Dans son ensemble, la presse au Cambodge reste une presse de combat. Elle est plus politique que commerciale ou que technique. Même le rôle d’information vient après. L’apparition de la plupart des journaux coïncide avec les moments les plus bouillonnants de la politique du pays. Leur sort est en général lié au développement des circonstances politiques qui les ont vus naître. Leur vie n’a pas connu de stabilité et par conséquent leur influence politique n’a jamais été durable dans le passé. Cependant, quelques journaux ont pu, par leur prestige et leur talent, par l’impact de leurs articles sur l’opinion publique, influencer le cours des évènements d’importance historique : il s’agit des journaux « Nagaravatta » à l’époque qui précède l’avènement de l’Indépendance, et « Khmer Ekareach » à la veille de l’évènement du 18 Mars 1970. Depuis 1970, malgré leur existence éphémère, les journaux privés au Cambodge ont profité de la période de liberté brève et relative octroyée par le nouveau régime en place en pleine transmutation, pour jouir de son nouveau rôle de 4e pouvoir. Mais la suppression de tous les journaux par le gouvernement désormais méfiant du rôle de la presse, depuis le 18 Mars 1973, ait mis fin peut-être définitivement à cette liberté naissance. Ceci a permis de conclure qu’au Cambodge, en tout temps, la participation de la presse à la direction des affaires de l’État n’a été, en effet, tolérée que lorsque les autorités espéraient y trouver total appui et obéissance aveugle aux grandes lignes politiques du gouvernement. Dans cette liberté conditionnelle et contrôlée, pour se maintenir à la surface bon nombre de journaux se voient obligés de vivre l’opportunité des circonstances. Toutefois, cette faiblesse et cette instabilité du rôle politique de la presse khmère peuvent également s’expliquer par le fait qu’une partie des journaux qui ne sont pas dignes de ce nom, leur manque d’organisation et de sérieux les empêchent de devenir une institution efficace pouvant se défendre contre la pression éventuelle du gouvernement.
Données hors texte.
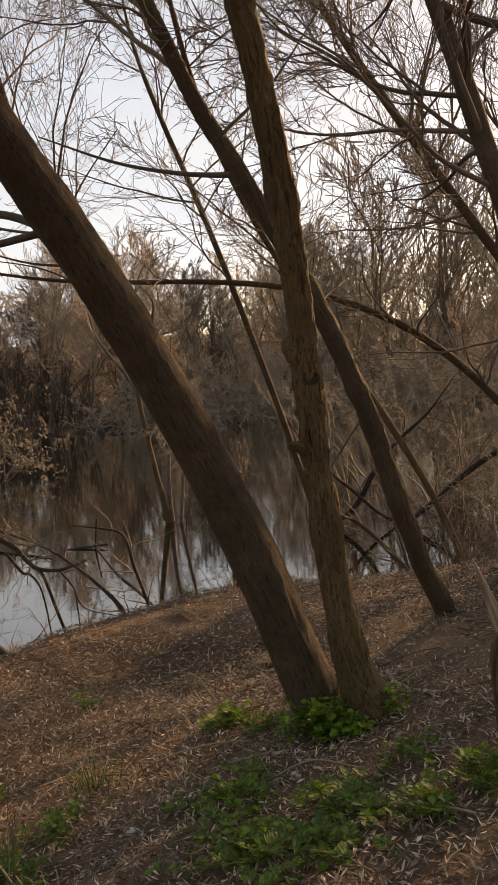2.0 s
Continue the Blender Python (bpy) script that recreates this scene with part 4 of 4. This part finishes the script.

Quant à son rôle d’information, la presse privée khmère, n’a qu’à moitié réussi, malgré un certain progrès qu’elle a connu depuis ces derniers temps. N’ayant au départ aucune formation professionnelle, les journalistes cambodgiens, qui se sont lancés dans le métier, animés en général d’un enthousiasme politique, dans l’espoir de le mener à bien et l’améliorer plus tard par la pratique sur le terrain qui leur restait jusqu’alors vierge. Reportages souvent mal fait, retard des nouvelles s’ajoutant à la pauvreté en articles scientifiques et en articles d’études, et au manque de moyens techniques indispensables à la bonne marche d’un journal, voilà les causes qui expliquent l’insuffisance de la presse khmère en tant qu’institution sociale et son retard sur la presse des autres pays. Remédier à ces insuffisances et faire prendre conscience aux journalistes khmers de l’importance de leur rôle dans la contribution effective à toutes les fonctions de l’État, administratives, économiques, politiques et sociales, devient indispensable et urgente pour permettre à la presse khmère de devenir une institution utile pour tous, et de survivre.

Note : Nous n’avons pas transcrit le chapitre « Aspect économiques de la presse khmère », parce que nous jugeons qu’il ne représente que l’aspect technique, économique et organisationnel de la presse khmère de l’époque. Dans ce chapitre les auteurs ont traités les sujets suivants : Facilités de création du journal, Capital, Répercussion sur la consommation, Distribution, Autres aspects (crise de papier, les machines).